Hans Frei: on hell
In a book on the thirty-nine articles, Hans Frei wrote three articles, one of which (on the resurrection) was published elsewhere. Two are available through Yale Divinity School, one on the descent into hell (Article III) and another on the Holy Ghost (Article V). His discussion of the former includes a marvelous statement on the relation between Jesus Christ and hell, in which he powerfully affirms that “there is no reality ungraced by Christ.” Here is a selection from this article.

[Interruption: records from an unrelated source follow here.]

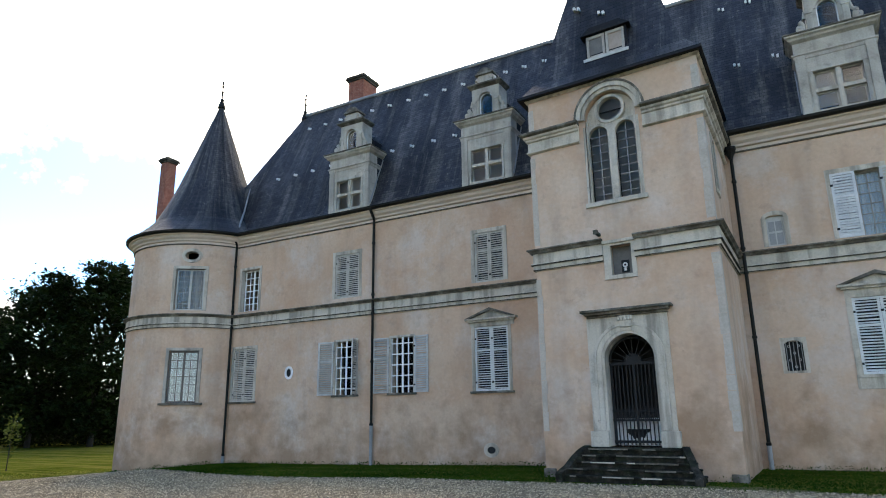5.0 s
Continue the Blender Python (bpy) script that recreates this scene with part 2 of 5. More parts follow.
RENDER = material("lime_render", [(0.508, 0.345, 0.242), (0.57, 0.408, 0.302), (0.605, 0.468, 0.37)], scale=0.45, rough=0.92, fine=9, bump=0.35, bump_dist=0.02, fine_amount=0.08, spec=0.15,
                  spots=[((0.6, 0.52, 0.465), 0.5, 0.5, 0.66, 0.8), ((0.5, 0.318, 0.215), 0.3, 0.46, 0.64, 0.8), ((0.34, 0.25, 0.195), 2.6, 0.56, 0.72, 0.45), ((0.63, 0.55, 0.5), 1.7, 0.6, 0.74, 0.35), ((0.22, 0.165, 0.13), 6.0, 0.64, 0.76, 0.4), ((0.53, 0.45, 0.41), 0.9, 0.58, 0.72, 0.4)],
                  streak=((0.31, 0.235, 0.185), 0.52, 0.72, 0.4, (1.3, 1.3, 0.22)))
STONE = material("limestone", [(0.42, 0.375, 0.31), (0.52, 0.472, 0.4), (0.58, 0.535, 0.465)], scale=1.2, rough=0.88, fine=26, bump=0.3, bump_dist=0.008, spec=0.2,
                 spots=[((0.26, 0.245, 0.215), 2.2, 0.54, 0.72, 0.7), ((0.16, 0.155, 0.14), 7.0, 0.6, 0.74, 0.6)], streak=((0.22, 0.2, 0.17), 0.48, 0.64, 0.75, (4.5, 4.5, 0.3)))
# dark stone for sooty caps and for shade painted into moulding grooves
SOOT_SHADE_STONE = material("soot_shade_stone", [(0.03, 0.027, 0.023), (0.06, 0.054, 0.046), (0.16, 0.148, 0.125)], scale=2.0, rough=0.95, fine=22, bump=0.4, bump_dist=0.008, spec=0.05)
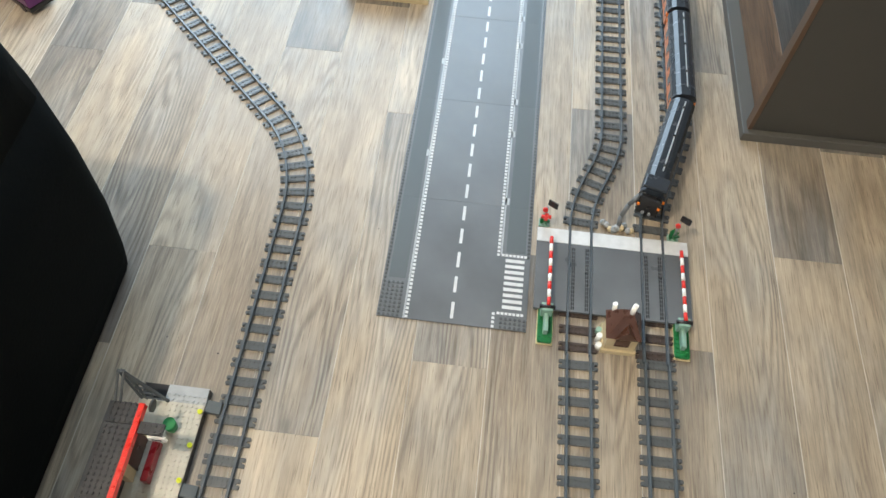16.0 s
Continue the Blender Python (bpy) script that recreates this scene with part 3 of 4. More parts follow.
for i in range(4):
    for j in range(4):
        disc(bm, -0.008 + i * 0.006, -0.010 + j * 0.006, 0.0279, 0.0283, 0.0014, 6)
part("speaker_holes", bm, BLACK, t)
part("infrared_window", box(B(), 0.0545, -0.022, 0.003, 0.056, 0.022, 0.013), GLASS, t)

# ---- trains ----


def section(hw, z0, z1, round_=0.006):
    """Half-rounded cross section of a train body."""
    return [(-hw, z0), (hw, z0), (hw, z1 - round_), (hw - round_ * 0.45, z1 - round_ * 0.35), (hw - round_ * 1.3, z1), (-hw + round_ * 1.3, z1), (-hw + round_ * 0.45, z1 - round_ * 0.35), (-hw, z1 - round_)]


def stations(bm, rows):
    """A body lofted through cross sections at several y."""
    return loft(bm, [[(x, y, z) for x, z in section(*r)] for y, *r in rows])


def flat(ob):
    for f in ob.data.polygons:
        f.use_smooth = False
    return ob


def bogie(t, y, material=BLACK):
    b = part("bogie", box(B(), -0.021, y - 0.024, 0.0150, 0.021, y + 0.024, 0.0235, 0.001), material, t)
    for s in (-1, 1):
        for d in (-0.015, 0.015):
            part("wheel", tube(B(), (s * 0.0172, y + d, 0.0195), (s * 0.0222, y + d, 0.0195), 0.0084, 14), BLACK, b)
    return b


def studs_on(bm, xs, y0, y1, z, step=S):
    n = int((y1 - y0) / step)
    for i in range(n):
        for x in xs:
            stud(bm, x, y0 + (i + 0.5) * step, z)
    return bm


def grilles(t, y, z):
    for s in (-1, 1):
        bm = B()
        for k in (-1, 1):
            for q in (-1, 1):
                box(bm, s * 0.0128 + k * 0.0022 - 0.0016, y + q * 0.0042 - 0.0030, z, s * 0.0128 + k * 0.0022 + 0.0016, y + q * 0.0042 + 0.0030, z + 0.0018)
        part("roof_grille", bm, BLACK, t)


def yellow_sides(t, y0, y1):
    part("frame", box(B(), -0.0222, y0, 0.0238, 0.0222, y1, 0.030), DARK, t)
    part("side_skirt", box(B(), -0.0238, y0, 0.0302, 0.0238, y1, 0.046, 0.0008), LGREY, t)
    part("window_band", box(B(), -0.0232, y0, 0.0462, 0.0232, y1, 0.080), NAVY, t)
    n = max(2, int((y1 - y0) / 0.034))
    for i in range(n):
        a = y0 + 0.006 + i * (y1 - y0 - 0.008) / n
        for s in (-1, 1):
            part("window", box(B(), min(s * 0.0232, s * 0.0237), a, 0.053, max(s * 0.0232, s * 0.0237), a + 0.022, 0.073), GLASS, t)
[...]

Hell is not a very vivid doctrine or reality to many modern people to whom unjust and anonymous suffering, the eternal silence of the grave, or the irreversible scattering of one’s own and other people’s ashes after final illness and cremation are far more hellish and real. No matter. World pictures and myths change, though the dread embodied in them may not. In Christian confession what remains constant through all such changes is that all reality – whatever its shape – imaginable and unimaginable, good and evil, is referred to Jesus, God’s own Word, whose life and death on our behalf are adequate to protect us from the abyss. He is not only the representative but the inclusive human being into whose destiny we are all taken up, and as such, he is the all-embracing presence of God. ‘For from him and through him and to him are all things’ (Romans 11:36). In Christian confession there is no reality ungraced by Christ, no terror which he does not face on our behalf.
What is important is not that there be a real location called hell, so that someone could descend into it. Rather, Jesus Christ is so real – and therefore his cross so efficacious that he defines, undergoes, and overcomes whatever it is that is absolutely and unequivocally hellish.
—Hans Frei, “Article III: Of the Going Down of Christ into Hell,” YDS 12-186.